1. Polskie prawo drogowe jest jakie jest. Ograniczenia również. Stany dróg i infrastruktury no cóż się tutaj sporo wypowiadać. Jednak Policja oraz rząd dorabiają sobie na kierowcach jak chcą. Taryfikator jest na tyle nieogarnięty, że zwykły Kowalski za zaparkowanie auta 1m za blisko od przystanku czym nie zagrozi życia człowieka dostanie taką karę jak kierowca wyprzedzający na podwójnej na skrzyżowaniu zagrażając ruchowi drogowemu. Po prostu trzeba robić swoje i unikać szmaciarzy.
2. Idealny kierowca jest pieszym i rowerzystą. Idealny rowerzysta jest pieszym i kierowcą. Idealny pieszy jest kierowcą i rowerzystom. Nikt, kto nie siedział za kółkiem w pełni nie zrozumie kierowcy. Nikt, kto nie jeździł dla przyjemności rowerem nie zrozumie rowerzystów. Wystarczy mieć jakiś szacunek dla siebie, a wszystko będzie dobrze się toczyć. Jednak niestety rzeczywistość taka nie jest.
3. Akcje w TV jak "10 mniej - zwolnij" i inne w głównej mierze tyczą się kierowców. Nikt nie powie człowiekowi "nie pchaj się pod koła święta krowo" bądź "rowerzysto zamontuj sobie lampki w rower". Dla mnie to jest marnowanie pieniędzy. Można robić o wiele lepsze spoty uogólniające. Gdzie każdy z trzech grup człowiek weźmie wyciągnie coś dla siebie. Ale poco, lepiej obwinić kierowców na start.
4. Morderca na drodze - piją, ćpają i jadą. Tacy to są mordercy. Jadą drogim BMW na mokrej nawierzchni po łukach 120km/h+. Jeżdżą powyżej 100km/h po mieście. Tiroloty "nie widzące" aut w lusterkach... Sporo można było by takich wymieniać. Nic nic nie pokona ludzkiej głupoty.
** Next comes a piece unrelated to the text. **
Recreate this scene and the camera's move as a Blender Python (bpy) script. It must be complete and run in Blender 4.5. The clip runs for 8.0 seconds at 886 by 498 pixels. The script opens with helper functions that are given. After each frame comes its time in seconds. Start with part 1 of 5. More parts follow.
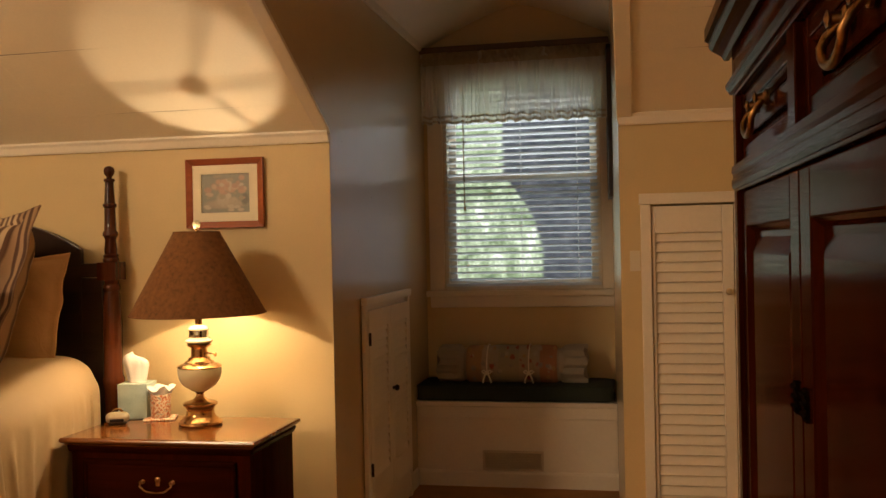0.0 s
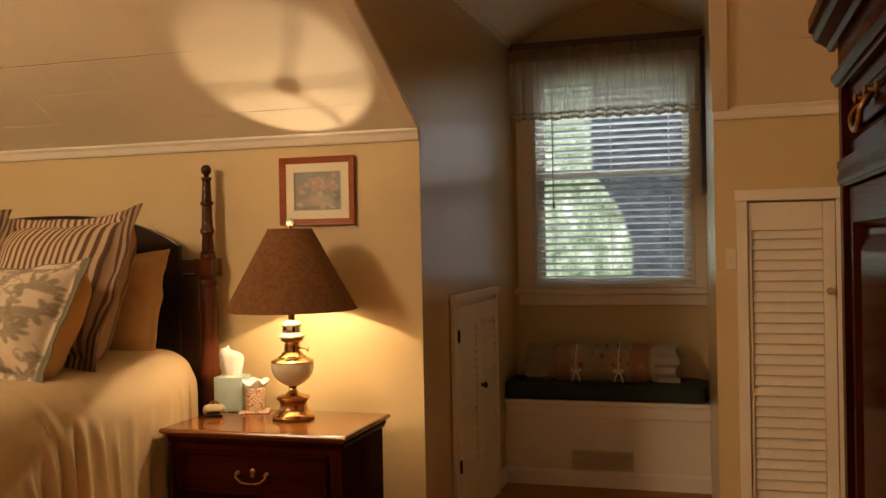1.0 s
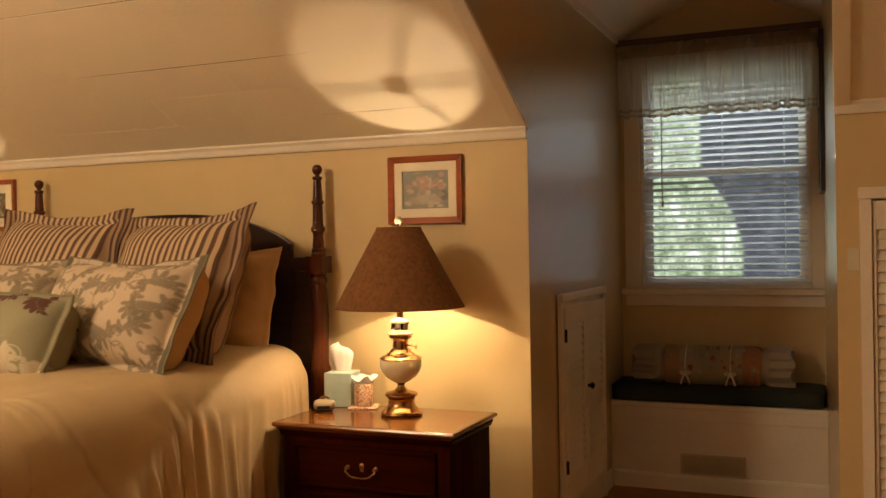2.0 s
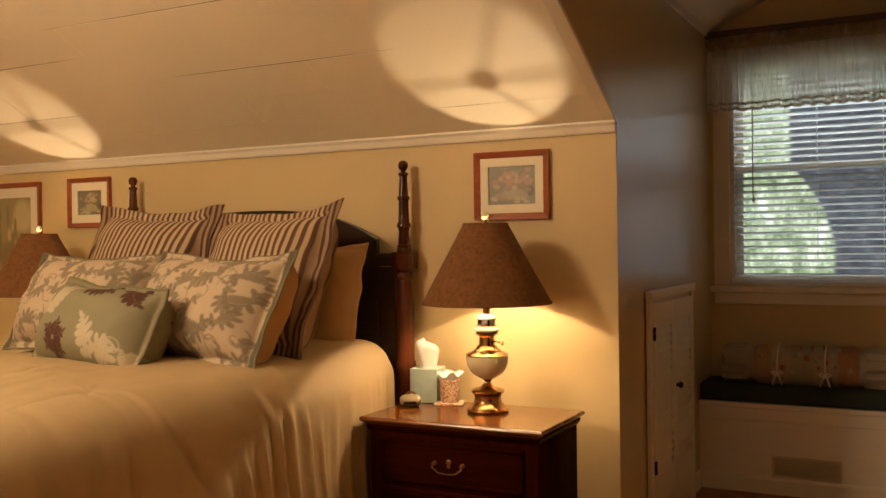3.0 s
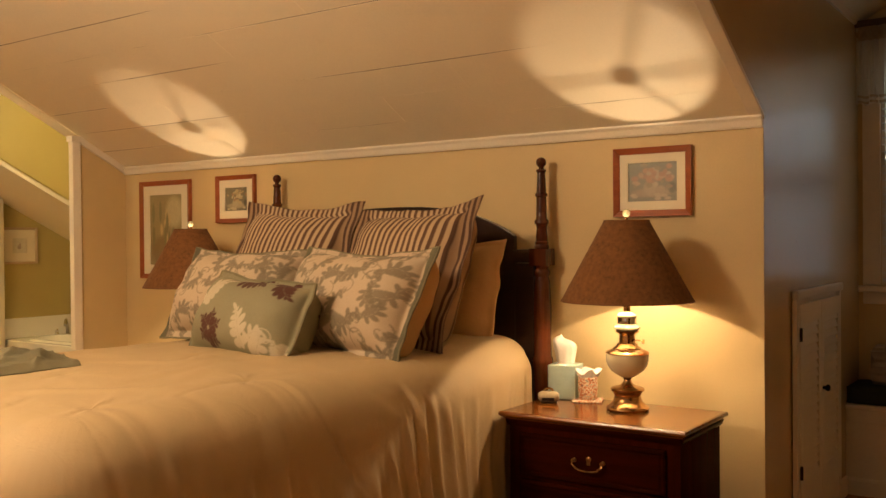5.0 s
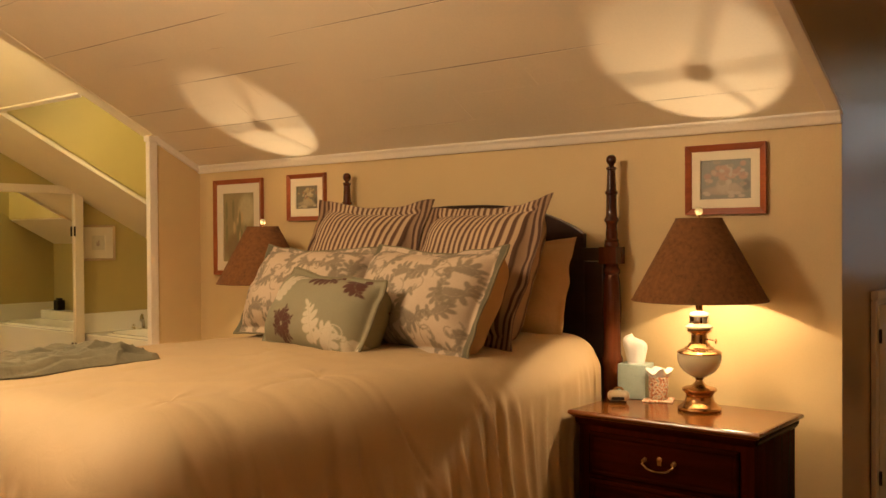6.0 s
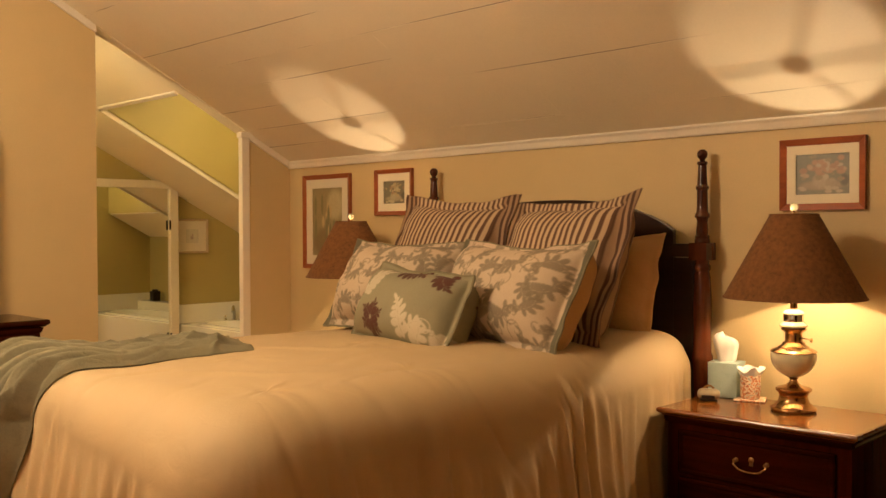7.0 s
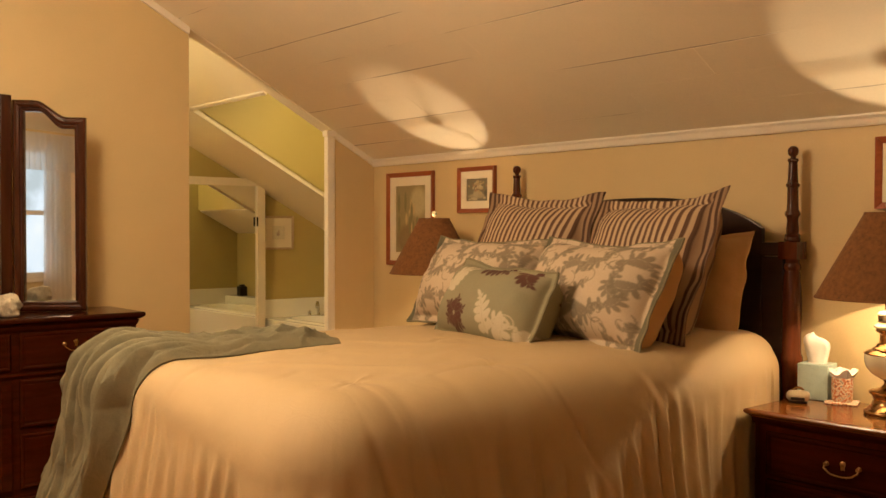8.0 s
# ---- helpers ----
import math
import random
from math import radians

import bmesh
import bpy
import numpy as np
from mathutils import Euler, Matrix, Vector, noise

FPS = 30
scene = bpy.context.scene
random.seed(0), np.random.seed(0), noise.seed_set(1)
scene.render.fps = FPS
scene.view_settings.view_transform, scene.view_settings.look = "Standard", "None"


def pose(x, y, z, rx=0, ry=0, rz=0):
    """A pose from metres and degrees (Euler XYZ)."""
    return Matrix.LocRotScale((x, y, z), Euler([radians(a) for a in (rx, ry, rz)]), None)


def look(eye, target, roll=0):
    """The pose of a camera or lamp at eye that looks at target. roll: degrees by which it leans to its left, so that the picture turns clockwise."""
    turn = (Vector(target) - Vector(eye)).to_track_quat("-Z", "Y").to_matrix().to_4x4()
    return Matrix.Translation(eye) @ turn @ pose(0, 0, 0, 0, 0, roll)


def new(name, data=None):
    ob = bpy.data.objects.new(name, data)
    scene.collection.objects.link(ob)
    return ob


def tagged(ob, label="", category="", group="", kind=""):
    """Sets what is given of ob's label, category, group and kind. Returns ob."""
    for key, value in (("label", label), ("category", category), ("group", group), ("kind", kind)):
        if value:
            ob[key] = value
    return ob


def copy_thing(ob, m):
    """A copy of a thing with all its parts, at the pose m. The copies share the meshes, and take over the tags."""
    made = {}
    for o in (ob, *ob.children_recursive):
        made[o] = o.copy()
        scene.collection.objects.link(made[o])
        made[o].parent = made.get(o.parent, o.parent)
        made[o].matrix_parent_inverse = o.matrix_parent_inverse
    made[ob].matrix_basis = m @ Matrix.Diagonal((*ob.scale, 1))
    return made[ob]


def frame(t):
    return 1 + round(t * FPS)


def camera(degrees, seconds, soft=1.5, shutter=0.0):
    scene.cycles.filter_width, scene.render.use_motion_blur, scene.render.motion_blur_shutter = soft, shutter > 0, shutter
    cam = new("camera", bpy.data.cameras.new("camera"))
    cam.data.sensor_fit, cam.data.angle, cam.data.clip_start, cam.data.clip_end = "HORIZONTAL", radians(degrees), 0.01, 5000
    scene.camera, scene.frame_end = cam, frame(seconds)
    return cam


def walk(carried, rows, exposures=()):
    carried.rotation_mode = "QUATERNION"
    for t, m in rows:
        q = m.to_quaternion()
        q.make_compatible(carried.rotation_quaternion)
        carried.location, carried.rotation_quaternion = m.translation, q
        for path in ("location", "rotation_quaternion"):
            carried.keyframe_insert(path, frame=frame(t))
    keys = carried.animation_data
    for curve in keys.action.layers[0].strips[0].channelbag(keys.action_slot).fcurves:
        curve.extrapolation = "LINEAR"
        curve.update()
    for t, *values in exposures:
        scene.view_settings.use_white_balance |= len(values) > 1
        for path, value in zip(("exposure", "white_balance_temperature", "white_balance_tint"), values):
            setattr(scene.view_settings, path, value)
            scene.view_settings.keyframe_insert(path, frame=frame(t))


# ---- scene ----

5. Przepisy - sam nie jestem przepisowy, rzadko jadę wioską przepisowo, miastem też nie zawsze. Jednak wystarczy patrzeć, myśleć. Jak człowiek leci 100 przez wieś i widzi w oddali ludzi na chodniku / dzieci / pada deszcz to normalne, że trzeba zwolnić. Czuwać. Nikt nie jest święty jednak wystarczy by każdy wykazał chociaż minimalną chęć trzeźwego myślenia, miał minimalnie rozwinięty układ odpowiadający za rozsądek, wyobraźnię. Nikt nie każe zwalniać w mieście (no prócz prawa, które jest po to by je łamać) do 30km jak jest znak, jednak wystarczy myśleć.
Reasumując moje podpunkty wszystko jest dla ludzi. Można pozwolić sobie na więcej. Jednak trzeba myśleć co się robi. Każdy z nas może być mordercą, ale czy chce? Czasami warto pomyśleć, każdy na swój sposób co by było gdyby... i wkazać trochę pokory, opanowania. Ci co tego nie robią - to są mordercy. Dużo o nich w mediach więc już nie będę na takich wieszać psów. Społeczeństwo idzie w dobrym kierunku jeżeli o to chodzi.